In verità Crosetto, col suo gesto che tiene platealmente a distanza le conoscenze della fisica, solletica un vezzo comune dell’italiano medio, che non sa di matematica, fisica, scienza, e se ne fa vanto. Dove per “italiano medio” si intende una categoria dello spirito nazionale, della quale sono partecipi anche molti sedicenti intellettuali, beninteso fieramente umanisti: basterà ricordare il disprezzo con cui certa critica letteraria accolse Paolo Giordano, colpevole di aver scritto un romanzo pur essendo un ricercatore di fisica. Quello di solleticare, blandire, scimmiottare l’ignoranza è un tratto caratteristico del fascismo: movimento politico fondato, va ricordato, da un uomo la cui cultura coincideva con l’ultimo libro letto.

Al nutrimento dell’humus dell’ignoranza si accompagna un altro, più evidente tratto: l’autocompiacimento del proprio ruolo gerarchico, che non ammette e non tollera la voce dell’opposizione. Il sintagma “quando sarà al mio posto” è sempre sottinteso da chi rivendica il diritto di non essere criticato. Non c’è bisogno di conoscere Foucault: basterebbe aver sleggiucchiato il Kant di Che cos’è l’illuminismo? (che sarebbe doveroso, per chi si ammanta di liberalismo) per comprendere che invece è vero il contrario: i governati hanno il diritto di criticare i governanti, perché tale è il ruolo della critica politica. Porre limiti all’esercizio del potere, metterlo in discussione, ricostruirne la genealogia, scavare nella sua storia con la ferma prudenza dell’archeologo, per determinare cosa rende il potere tale, in vista di un suo superamento: tutto questo ha un nome, e questo nome è l’impazienza della libertà.

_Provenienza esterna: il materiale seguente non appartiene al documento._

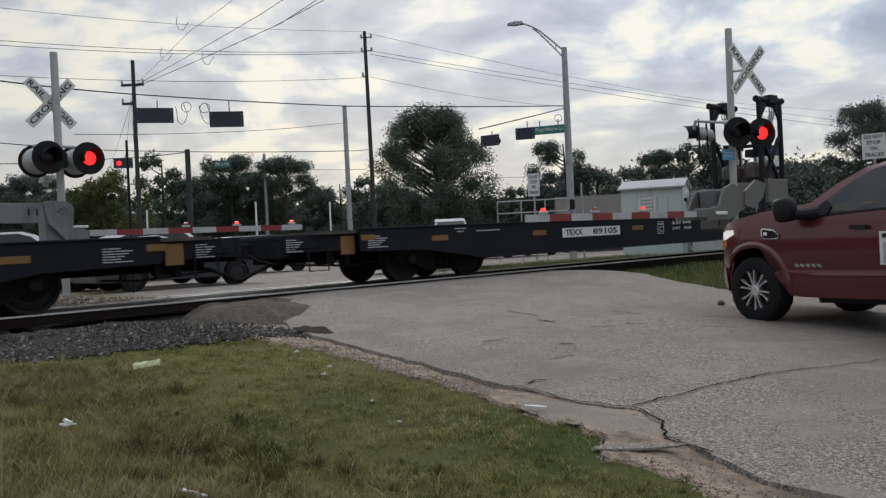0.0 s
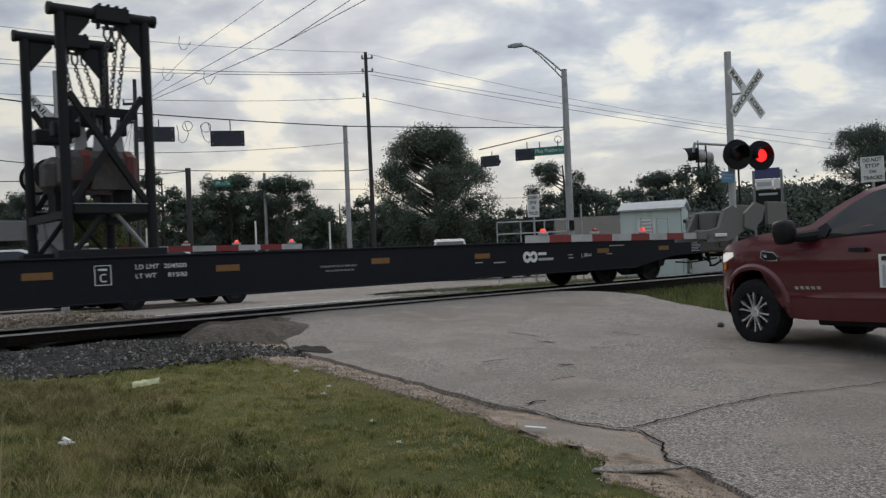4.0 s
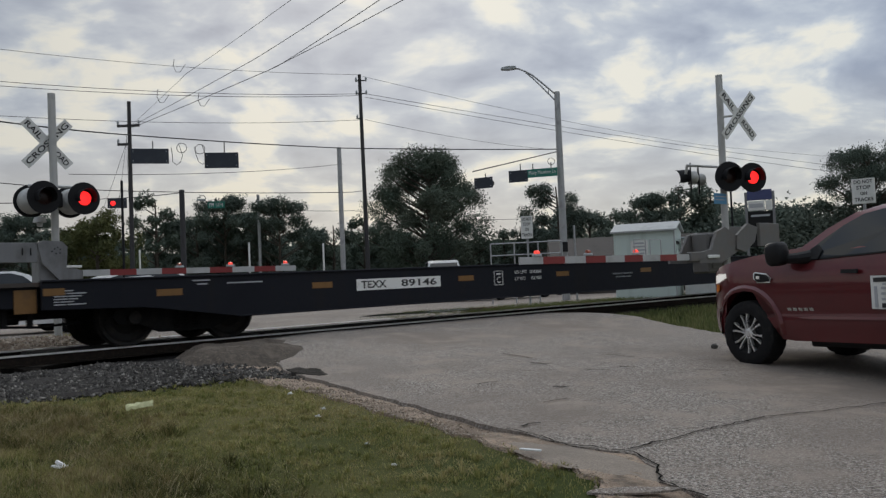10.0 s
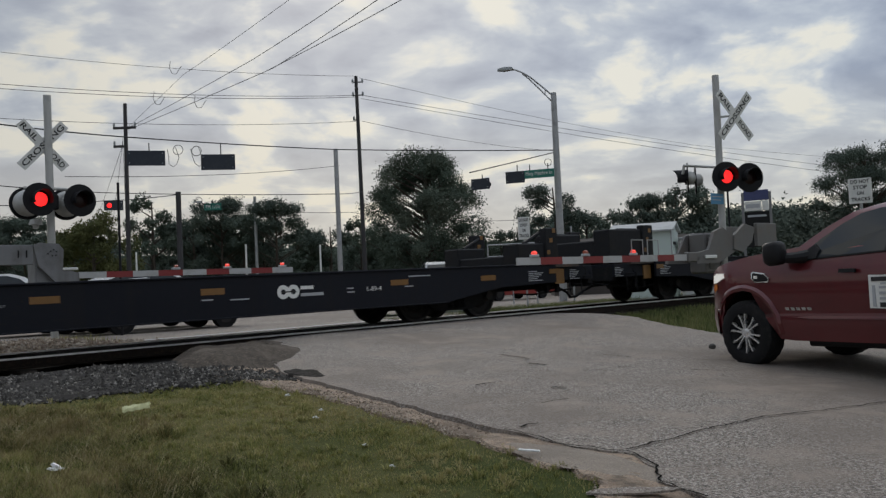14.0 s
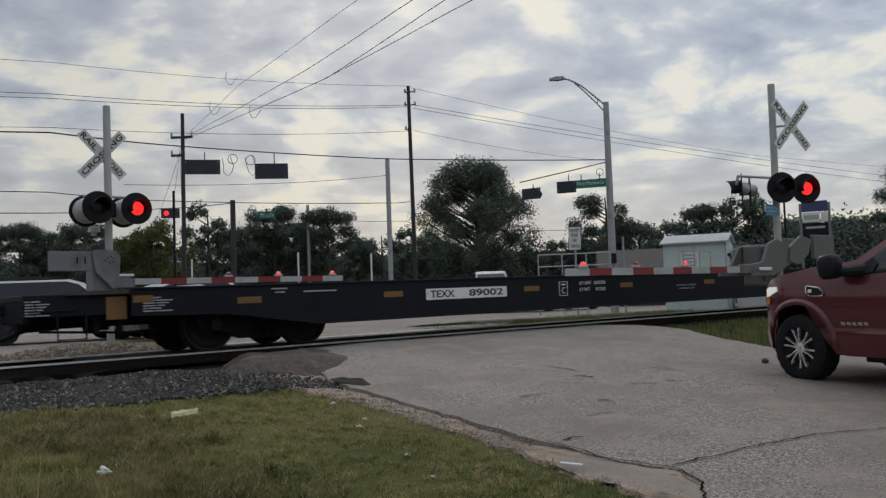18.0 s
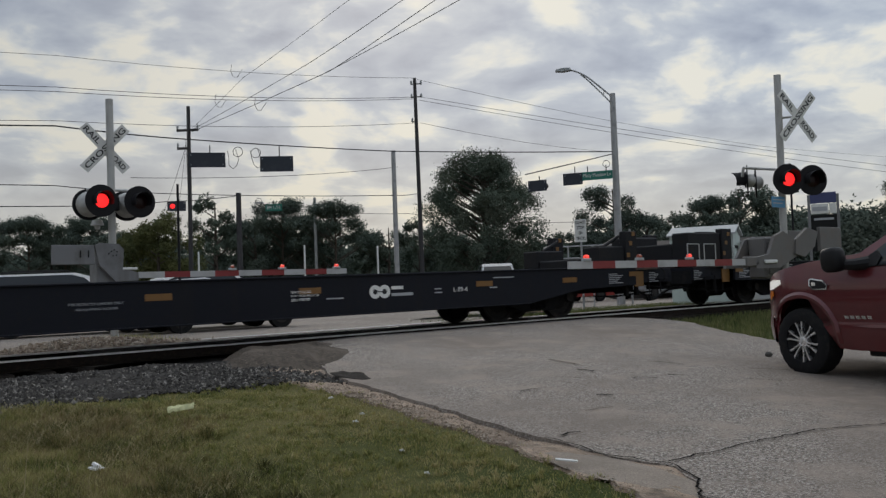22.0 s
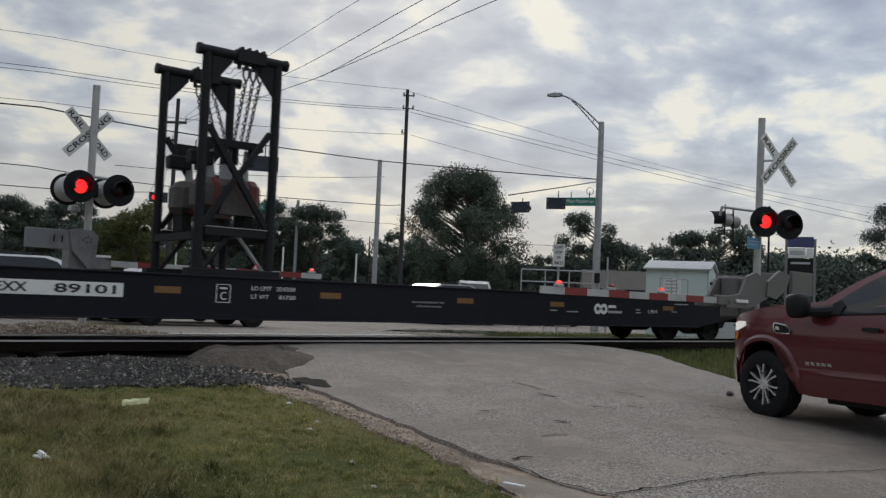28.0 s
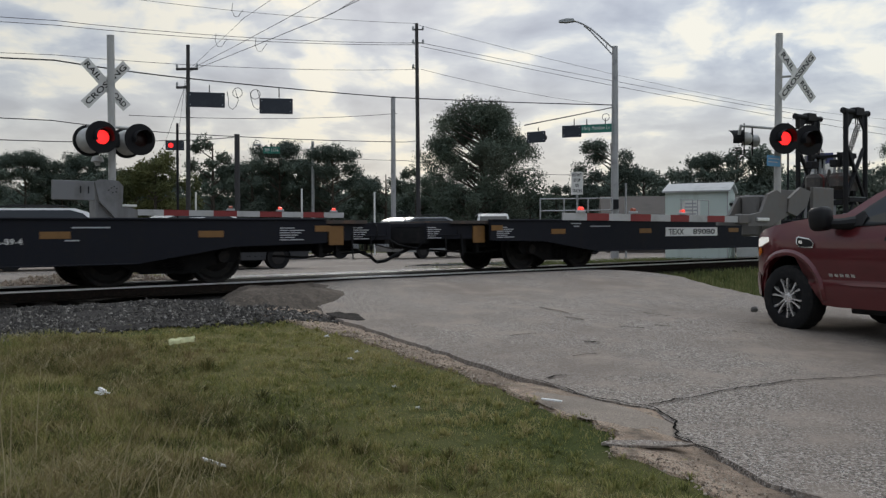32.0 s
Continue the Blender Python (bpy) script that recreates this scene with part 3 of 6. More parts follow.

“Chi sa parlare parli, chi sa suonare suoni, chi ha idee le dica, chi sa scrivere scriva, chi sa organizzare organizzi, chi sa fare di più, faccia di più”: in una battuta, chi ha il coraggio del sapere lo eserciti – per indagare l’infinitamente piccolo che si annida nell’infinitamente grande dell’universo, o l’infinitamente grande che si annida nell’infinitamente piccolo del quotidiano.